日本だけでなく、世界の様々な国の考え方や事情を知っているからこその考え方が詰まっている。

AIに対して、多くは「AIに仕事が奪われるという」と言うが、本書ではそんな「人間vsAI」という議論は意味がないと切り捨てている。実際には「AIを使わない人」と「AIを使える人」に分かれていくのだと言う、だからこそ、AI時代に対応できる知識を身につける必要があり、そのための教育の必要性を強調している。そんなAI時代に備えて次の3つのスキルの重要性を語っている。

  • ビジネス力
    課題背景を理解した上でビジネス課題を整理し、解決する力
  • データエンジニアリング力
    データサイエンスを意味のある形に使えるようにし、実装、運用できるようにする力
  • データサイエンス力
    統計数理、分析的な素養の上、情報処理、人工知能などの情報科学系の知恵を理解し、使う力

教育について語っている章では、日本と海外の大学の(特にアメリカの)システムの違いについて触れている。日本ではどんどん予算が削られ、教員の給料が頭打ちになっているために、優秀な教員が海外に奪われる自体が起きているだけでなく、卒業生からの寄付も少ないのでどんどん海外の大学に置いていかれているという。

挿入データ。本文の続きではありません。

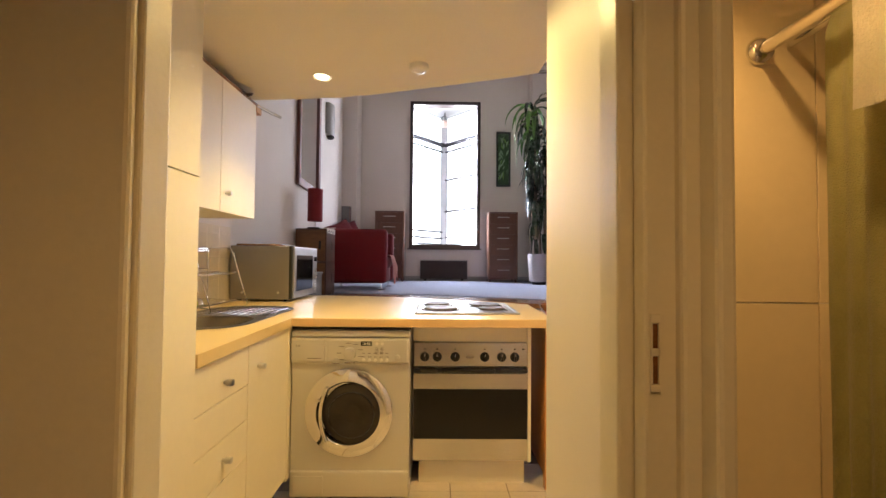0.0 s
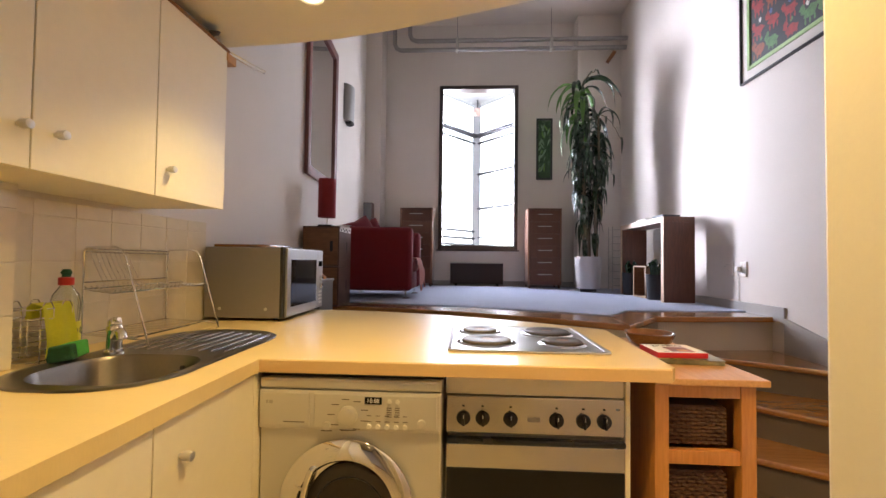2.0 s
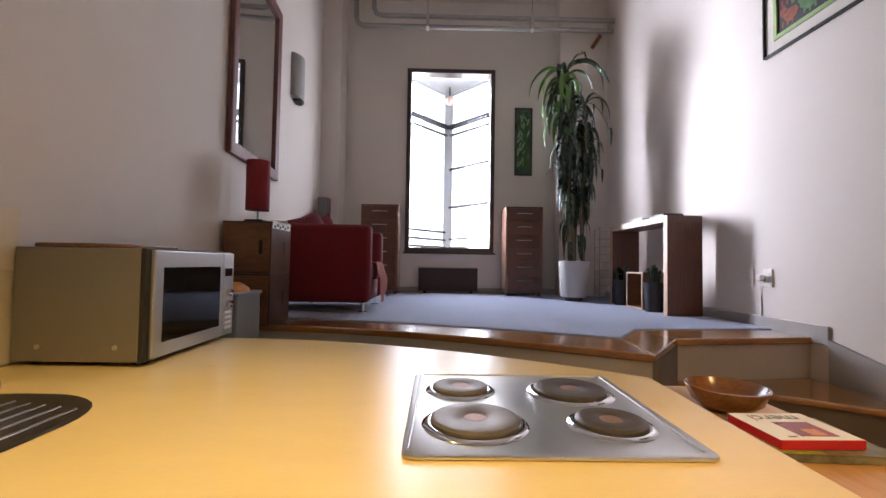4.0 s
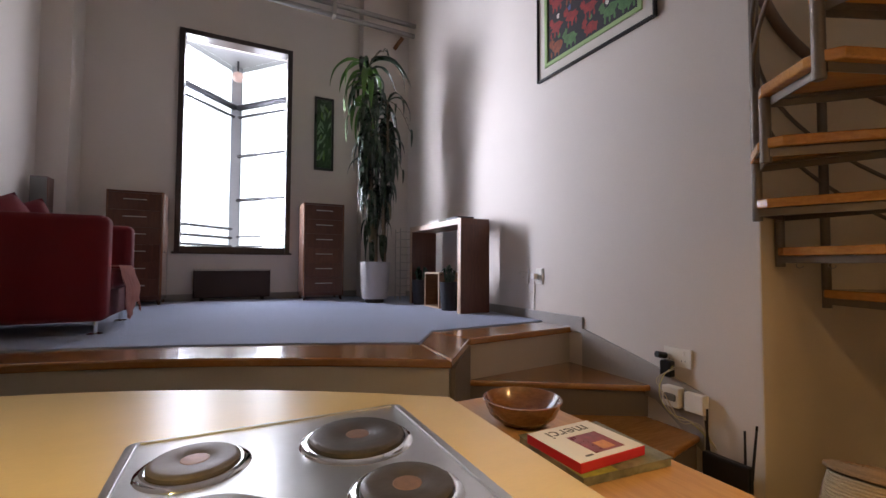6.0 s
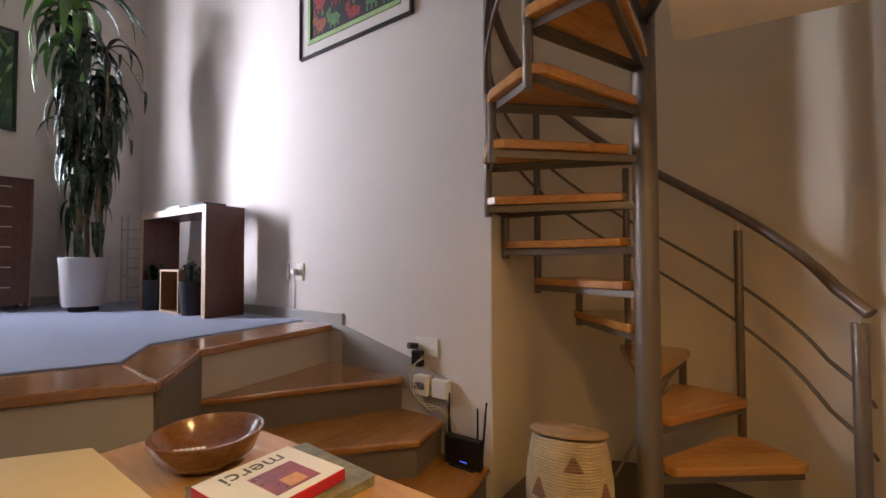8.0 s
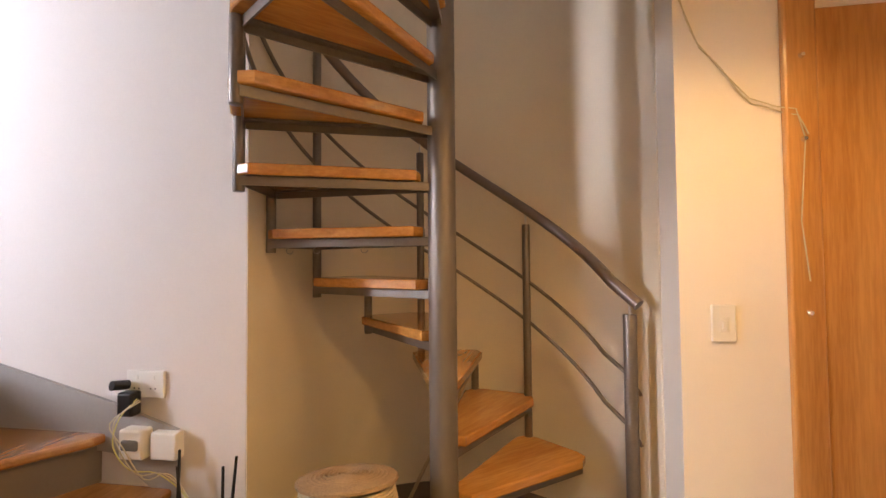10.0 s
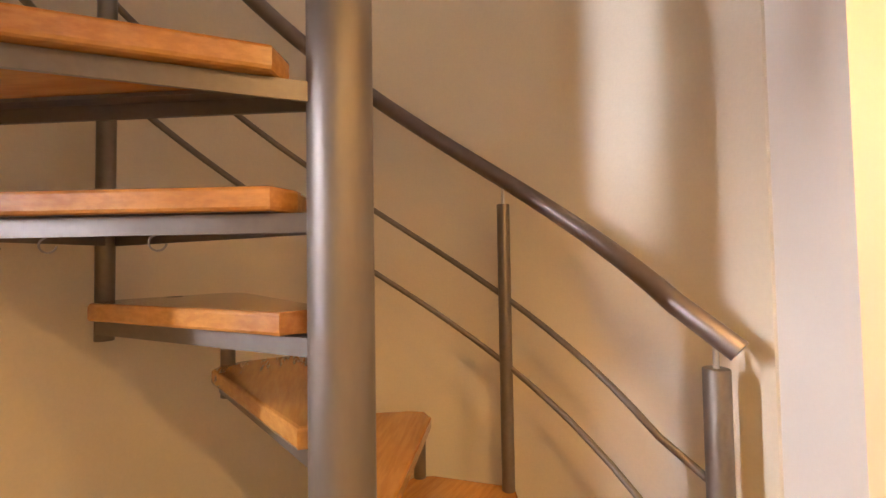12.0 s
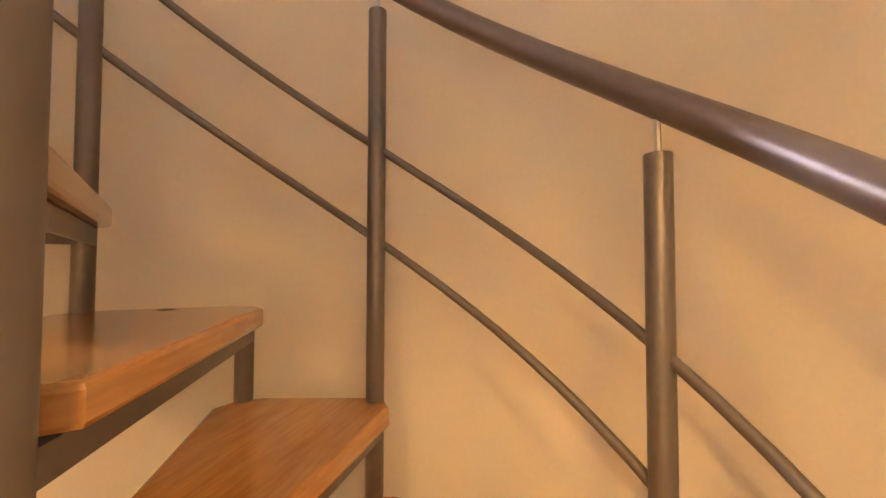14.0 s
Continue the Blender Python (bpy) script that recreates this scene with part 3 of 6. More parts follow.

医療や高齢化社会という問題については、老人ではなく若い人に投資する社会にすべきと語り、また尊厳死の合法化にまで触れている点が面白い。

さまざまなデータから日本が進むべき未来を提言している。圧倒的なデータ量とその知識に驚かされるだろう。僕自身AI時代に備えるとともに、子供を持つ親として、どのような教育を子供に与えるべきかを考えさせられる内容である。